Like most prospective EV drivers, David was primarily concerned with real-world range. “Could the Jaguar achieve the stated 292 mileage range when I’m driving the car day-to-day? The answer is that the range is quite a bit lower, particularly in the winter months, although I do live south-west of Glasgow near the coast and given the often poor weather conditions, this clearly has an impact on battery range.

“But other than a few issues with over-the-air software updates the car has really been a great choice.”

Home charger installation

As Pod Point are the home charger partners with Fleet Alliance, David had a 7kw tethered home charger installed to the side of the house. “It was so easy and simple to install,” says David, “and I benefited from both the UK government grant of what was then £500 towards the installation cost and the top up from Scotland’s Energy Saving Trust so the cost to me was zero”.

David says that with his current mileage he charges the car about eight times per month. “I’ve costed this out at approximately £75.00 per month but then given the fuel bill on my Audi S7 was £80 per week in petrol that’s a significant saving!” He adds: “Plus of course I’m now paying 0% benefit in kind company car tax.

“The car is a brilliant drive with the acceleration being the best feature for me!

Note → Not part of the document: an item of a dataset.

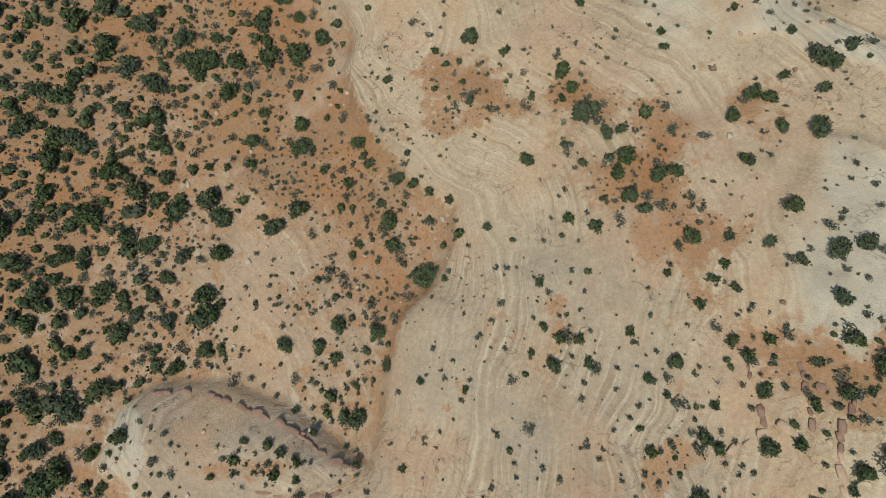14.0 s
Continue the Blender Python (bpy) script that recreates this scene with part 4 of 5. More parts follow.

It’s well-equipped, comfortable to drive and handles really well.”

What advice would David give to someone considering an EV?

If anyone is slightly apprehensive about the move to an EV, David says that he would encourage them to talk to a current EV driver.

“It’s important to get real-world information from a driver so you can make an informed choice on whether an EV would be right for you. I would also highly recommend taking a test drive to experience how well they drive – because they drive really, really well!”